──────── DATA FOR PROCESSING
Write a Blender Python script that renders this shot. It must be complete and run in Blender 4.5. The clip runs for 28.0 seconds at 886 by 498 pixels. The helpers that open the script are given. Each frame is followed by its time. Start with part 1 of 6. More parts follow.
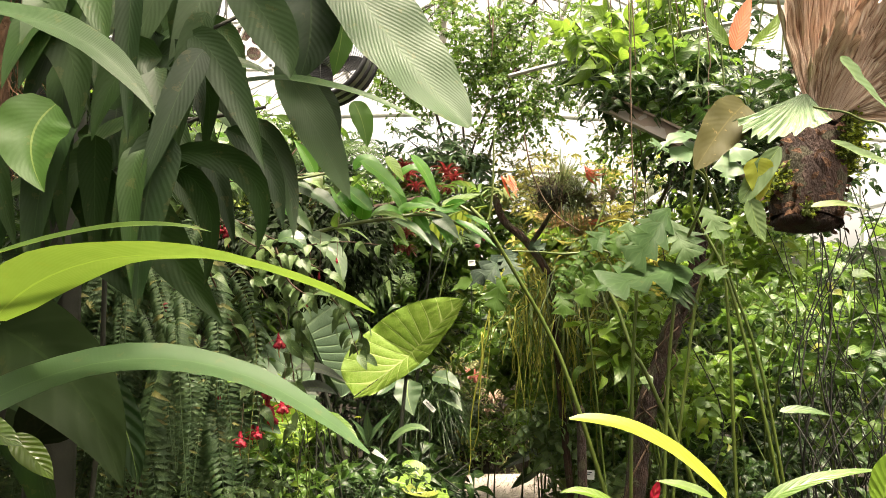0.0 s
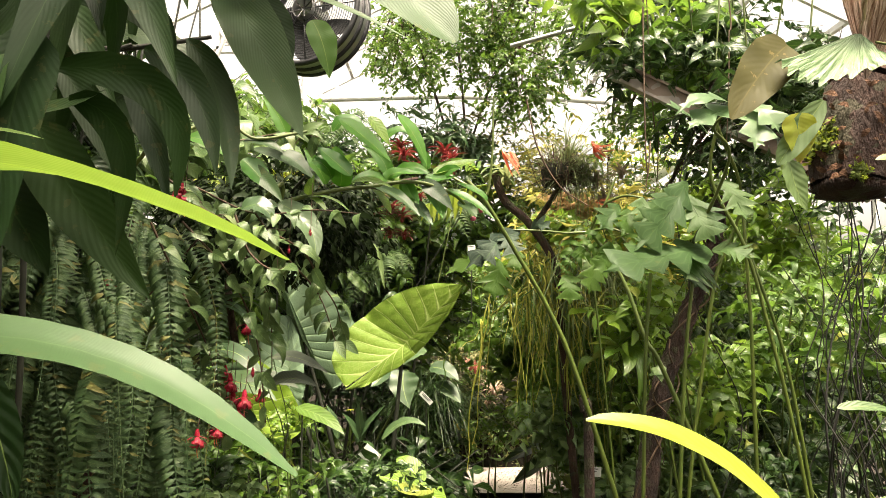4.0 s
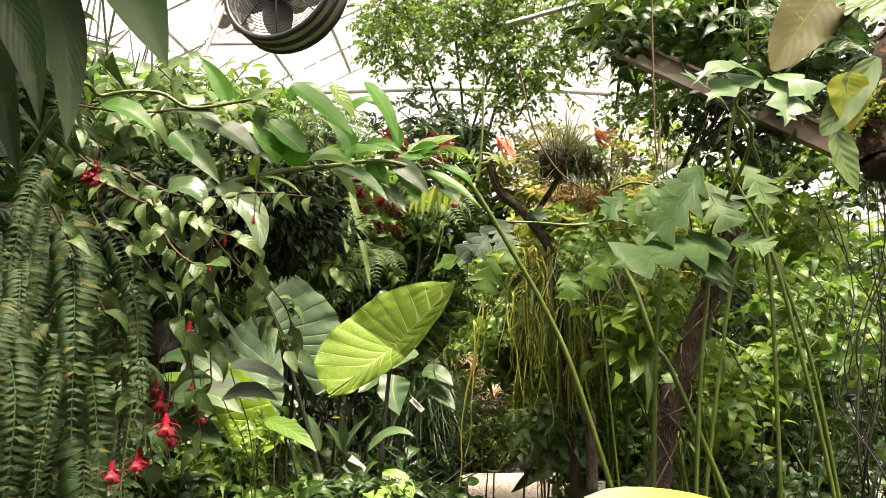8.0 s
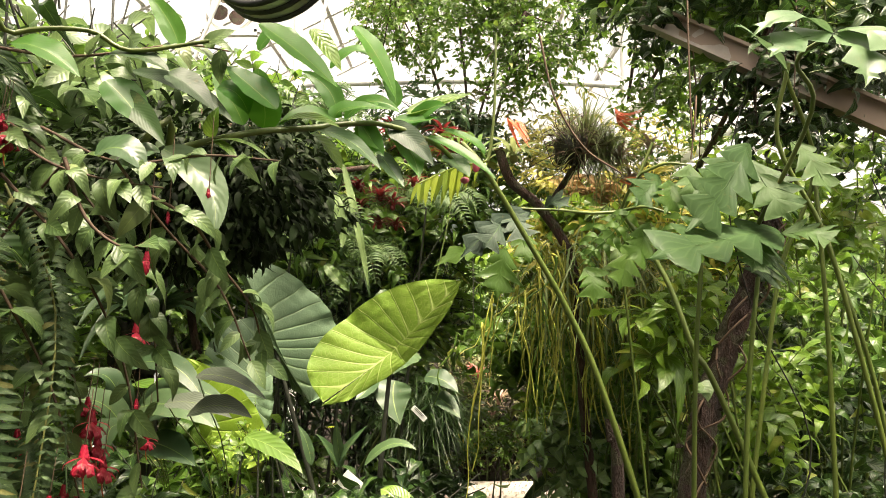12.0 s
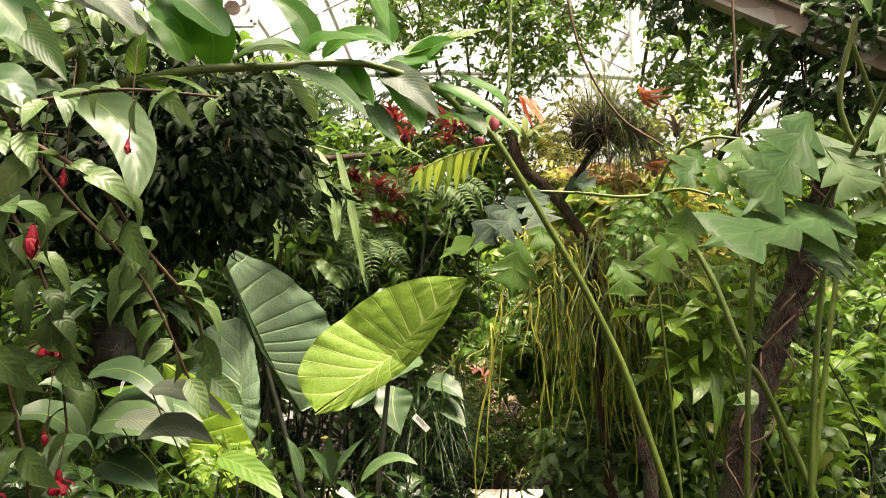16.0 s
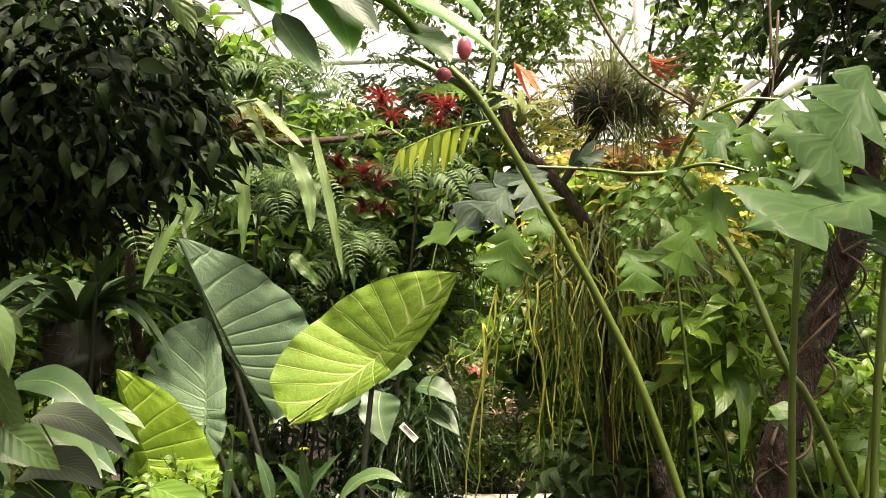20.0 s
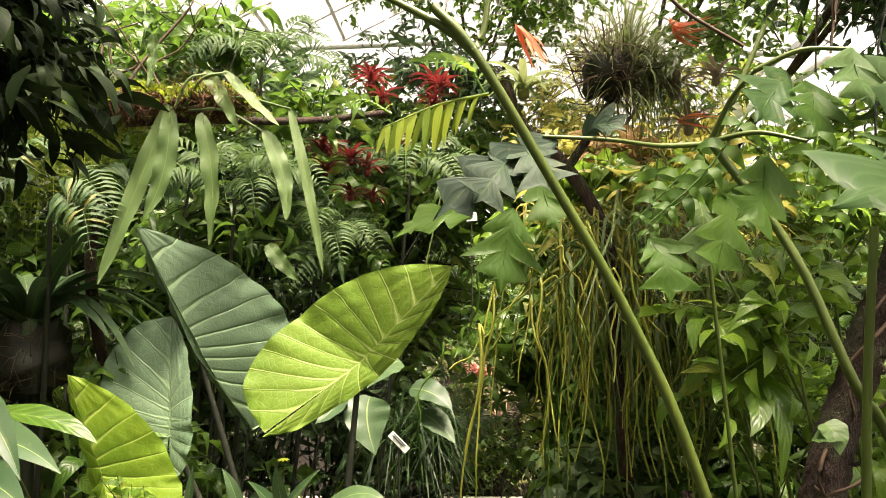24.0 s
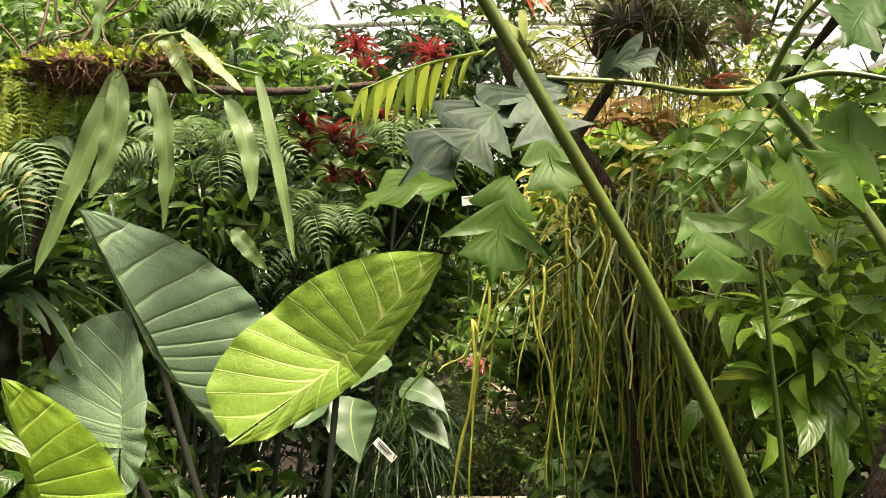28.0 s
────────────────
──────── DATA FOR PROCESSING
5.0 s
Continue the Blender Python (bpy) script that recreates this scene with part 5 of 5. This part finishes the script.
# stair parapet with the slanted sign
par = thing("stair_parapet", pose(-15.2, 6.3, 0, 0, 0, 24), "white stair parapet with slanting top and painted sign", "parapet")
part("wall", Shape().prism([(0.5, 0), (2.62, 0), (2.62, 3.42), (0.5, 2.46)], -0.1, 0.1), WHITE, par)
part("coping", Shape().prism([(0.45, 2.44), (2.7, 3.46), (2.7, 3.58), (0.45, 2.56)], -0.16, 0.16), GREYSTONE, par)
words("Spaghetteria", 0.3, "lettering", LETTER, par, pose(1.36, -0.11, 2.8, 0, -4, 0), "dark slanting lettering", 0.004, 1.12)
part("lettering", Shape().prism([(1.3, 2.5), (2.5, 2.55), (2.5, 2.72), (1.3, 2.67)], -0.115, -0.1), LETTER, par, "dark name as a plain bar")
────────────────
Looking at the listing above, count the lines that contain "Python" and give nothing but the number.

CORRECT RESPONSE
2